Ringfort (Rath), Tormore, Co. Sligo
Co. Sligo |
Ringforts
On the lower slopes of Kings Mountain in County Sligo, a broad circular platform sits quietly in pasture, its edges so worn that a casual walker might register it only as a slight unevenness in the field.
This is a rath, the Irish term for a ringfort, the most common monument type in the Irish landscape. Ringforts were enclosed farmsteads, typically of early medieval date, where a family and their livestock lived within a defended boundary. Most were ringed by a bank and a fosse, the external ditch that accompanied the earthen wall. Here, that ditch has either silted in completely or was never dug, leaving no trace at ground level.

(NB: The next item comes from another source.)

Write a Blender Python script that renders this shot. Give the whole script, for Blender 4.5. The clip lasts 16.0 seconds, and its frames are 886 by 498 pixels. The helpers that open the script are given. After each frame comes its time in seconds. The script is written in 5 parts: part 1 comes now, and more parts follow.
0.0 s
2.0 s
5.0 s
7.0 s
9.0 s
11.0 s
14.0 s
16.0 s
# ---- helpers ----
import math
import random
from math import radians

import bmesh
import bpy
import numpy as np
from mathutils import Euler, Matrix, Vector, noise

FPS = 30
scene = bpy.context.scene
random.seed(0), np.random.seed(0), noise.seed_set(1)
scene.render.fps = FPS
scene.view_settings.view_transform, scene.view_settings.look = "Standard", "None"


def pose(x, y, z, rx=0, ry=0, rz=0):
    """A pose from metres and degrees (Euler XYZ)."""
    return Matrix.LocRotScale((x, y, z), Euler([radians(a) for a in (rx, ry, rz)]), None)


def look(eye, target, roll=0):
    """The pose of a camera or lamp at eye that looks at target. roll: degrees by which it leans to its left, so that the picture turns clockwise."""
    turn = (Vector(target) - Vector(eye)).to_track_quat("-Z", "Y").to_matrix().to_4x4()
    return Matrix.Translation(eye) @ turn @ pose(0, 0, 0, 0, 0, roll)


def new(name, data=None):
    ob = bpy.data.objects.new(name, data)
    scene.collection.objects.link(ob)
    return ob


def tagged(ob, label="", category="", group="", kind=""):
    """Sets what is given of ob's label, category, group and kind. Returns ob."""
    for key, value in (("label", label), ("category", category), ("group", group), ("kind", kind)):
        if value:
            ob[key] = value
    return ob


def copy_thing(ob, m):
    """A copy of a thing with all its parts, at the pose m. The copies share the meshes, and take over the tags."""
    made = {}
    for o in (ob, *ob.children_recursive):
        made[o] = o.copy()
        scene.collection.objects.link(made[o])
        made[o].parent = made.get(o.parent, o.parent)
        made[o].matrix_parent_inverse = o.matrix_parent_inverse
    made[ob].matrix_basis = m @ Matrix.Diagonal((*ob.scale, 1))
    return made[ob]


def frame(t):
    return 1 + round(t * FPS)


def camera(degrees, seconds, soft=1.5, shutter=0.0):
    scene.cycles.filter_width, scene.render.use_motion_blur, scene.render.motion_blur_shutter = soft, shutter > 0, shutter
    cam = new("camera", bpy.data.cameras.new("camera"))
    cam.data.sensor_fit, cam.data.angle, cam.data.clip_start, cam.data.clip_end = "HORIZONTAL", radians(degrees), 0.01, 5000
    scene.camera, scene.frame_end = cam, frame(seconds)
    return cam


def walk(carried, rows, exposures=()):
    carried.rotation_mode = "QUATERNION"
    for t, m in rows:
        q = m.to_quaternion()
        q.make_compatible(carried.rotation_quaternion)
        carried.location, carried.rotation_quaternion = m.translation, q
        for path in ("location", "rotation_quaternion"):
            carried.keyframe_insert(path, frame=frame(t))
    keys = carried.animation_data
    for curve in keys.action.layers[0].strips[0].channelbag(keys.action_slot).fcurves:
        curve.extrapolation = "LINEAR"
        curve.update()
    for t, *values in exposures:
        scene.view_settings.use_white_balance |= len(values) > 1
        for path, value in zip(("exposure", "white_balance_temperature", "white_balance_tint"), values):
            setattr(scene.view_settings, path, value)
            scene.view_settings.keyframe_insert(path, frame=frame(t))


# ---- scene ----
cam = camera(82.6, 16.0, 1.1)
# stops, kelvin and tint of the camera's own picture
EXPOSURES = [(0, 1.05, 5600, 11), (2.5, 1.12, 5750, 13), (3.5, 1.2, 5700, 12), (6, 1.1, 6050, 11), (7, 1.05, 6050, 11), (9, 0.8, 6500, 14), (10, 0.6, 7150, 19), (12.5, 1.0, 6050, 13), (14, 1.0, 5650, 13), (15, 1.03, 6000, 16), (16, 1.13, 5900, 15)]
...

The site sits on a south-facing terrace, a practical choice by whoever built it; south-facing ground catches more warmth and light, and a broad level platform on a hillside would have offered a degree of natural elevation without full exposure to the weather. The raised interior measures roughly 35 metres in diameter, enclosed by an earthen bank about 5.6 metres wide but only around 0.3 metres high internally, which gives a sense of how much the monument has settled and spread over the centuries. Along the arc running from the south-east to the north-east, even that bank disappears, replaced by a scarp, a low natural or artificial slope, standing about 0.4 metres on its outer face. Where the original entrance once broke through all of this is no longer clear; the ground has shifted or been worked too many times for any gap to read as deliberate.